[clug] [OT] Open Source model needed for Academic Publishing?

Hal Ashburner hal at ashburner.info
Wed Aug 31 18:33:35 MDT 2011

On 01/Sep/2011, at 10:19 AM, Amit Saha wrote:

> On 31/08/11 22:24, Carlo Hamalainen wrote:
>> On Wed, Aug 31, 2011 at 6:06 PM, steve jenkin<sjenkin at canb.auug.org.au>  wrote:
>>> "Academic publishers make Murdoch look like a socialist":
>>>  [Academic publishers charge vast fees to access research paid for by
>>> us. Down with the knowledge monopoly racketeers.]
>> This sort of thing really irks me.
>> http://carlo-hamalainen.net/blog/2009/05/11/open-access/
>> quoting Springer when I got a paper published in one of their journals:
>> ----------------------------------------------------------------------------------------------------
>> Authors opting for Open Access in the Springer Open Choice program,
>> agree to pay the article processing fee. The standard fee is US$3000.
>> Customers in the Americas will be charged in US dollars, and customers
>> in Europe, Asia, and Africa will be charged the equivalent fee in Euros.
>> VAT and other applicable taxes are not included in the standard fee of
>> US$3000, and will be added according to the requirements of the country
>> where the order is placed.
>> ----------------------------------------------------------------------------------------------------
>> So they want *me* to pay $3000 to have my paper available to the
>> public, when it was written with funding from the Australian
>> Government (an APA scholarship)? Ridiculous.
> :-) IMHO, that pretty much sums up the whole scenario. Why would *I* pay for publishing my article which I have already spent a significant amount of effort on, and _somebody_ is definitely paying my bills? It will take a lot of money in my banks to get into that kind of philanthropic state of mind. Yes, I definitely want my article to reach the widest possible audience, but why would I pay such exorbitant amount for it?  If I could have my way, I would write up all the research results I produce on my blog, but then they won't give me my Ph.D :) That would be open access without paying anyone. But that is far from being the state of the Iron walled academic fraternity..
> On another note, publishers these days are slowly but surely going to a state where they are forsaking the Quality for Quantity and hence revenue. I think it makes a lot of business sense for them. I think it is co-evolution in a very bad way:
> Students/researchers want to get their research published and publishers have a huge pool to earn money from. All for a relatively small effort of their own.

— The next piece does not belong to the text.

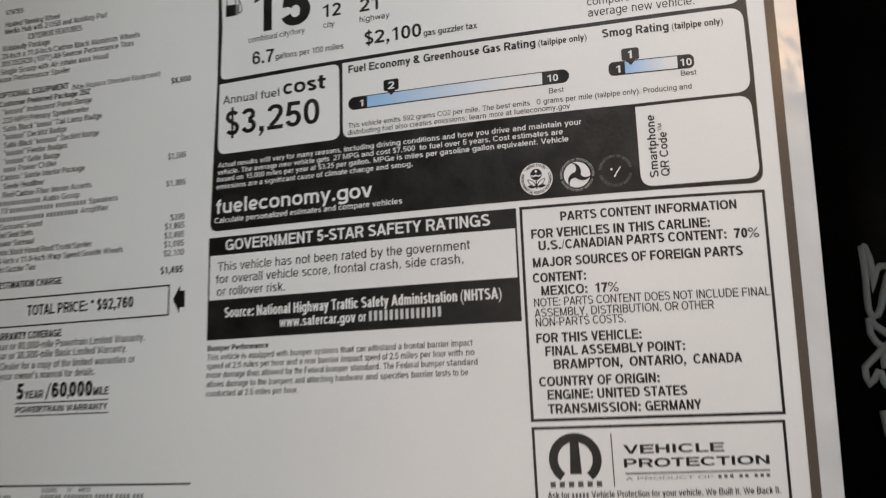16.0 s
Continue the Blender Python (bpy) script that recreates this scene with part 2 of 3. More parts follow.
def strokes(ch, s, sv, w):
    """Centre lines of a plain grotesque, cap height 1, in a body w wide, for uprights s and level strokes sv thick."""
    h, b, m, e, xh = s / 2, sv / 2, w / 2, w - s / 2, 0.735
    stem, rx = [(h, 0), (h, 1)], w / 2 - h
    small = [(h, 0), (h, xh)]
    ring = oval(m, xh / 2, rx, xh / 2 - b, 0, 360, 26)

    def top_bar(y, x0=0.0, x1=None):
        return [(x0, y), (w if x1 is None else x1, y)]
    if ch == "0":
        return [oval(m, 0.5, rx, 0.5 - b, 0, 360, 32)]
    if ch == "2":
        return [oval(m, 0.71, rx, 0.29 - b, 172, -28, 16) + [(m + 0.06, 0.38), (h * 1.5, b * 1.9)], top_bar(b)]
    if ch == "3":
        return [oval(m - 0.01, 0.745, rx - 0.03, 0.255 - b, 165, -92, 16, 2.0), oval(m, 0.28, rx, 0.28 - b, 95, -165, 16, 2.0)]
    if ch == "4":
        return [[(w * 0.75, 0), (w * 0.75, 1)], top_bar(0.28), [(h * 0.8, 0.28), (w * 0.7, 1)]]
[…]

You're paying for the Attest service you get from the publication. i.e. the peer-review, editorial input and brand reputation of the publication that signals "this is a quality piece of research"

You may be paying too much money for this. 
The conditions may be to restrictive.

So what to do?
1. Make the leading journals open access but with the same or better peer-review and editorial quality. 
2. Get Academics to actually *promote* the open access journals as being the top journals in their field and the place you go first if what you have is the best work and only go to the incumbents if you're refused because your work isn't quite high enough quality.

But who runs these open-access journals? What's their quality incentive? Where do they get their funding? Can they be perceived as being impartial in the petty academic spats that are so very pervasive.

So it becomes a harder problem that it first seems and academics themselves deserve some share of the blame for the current situation.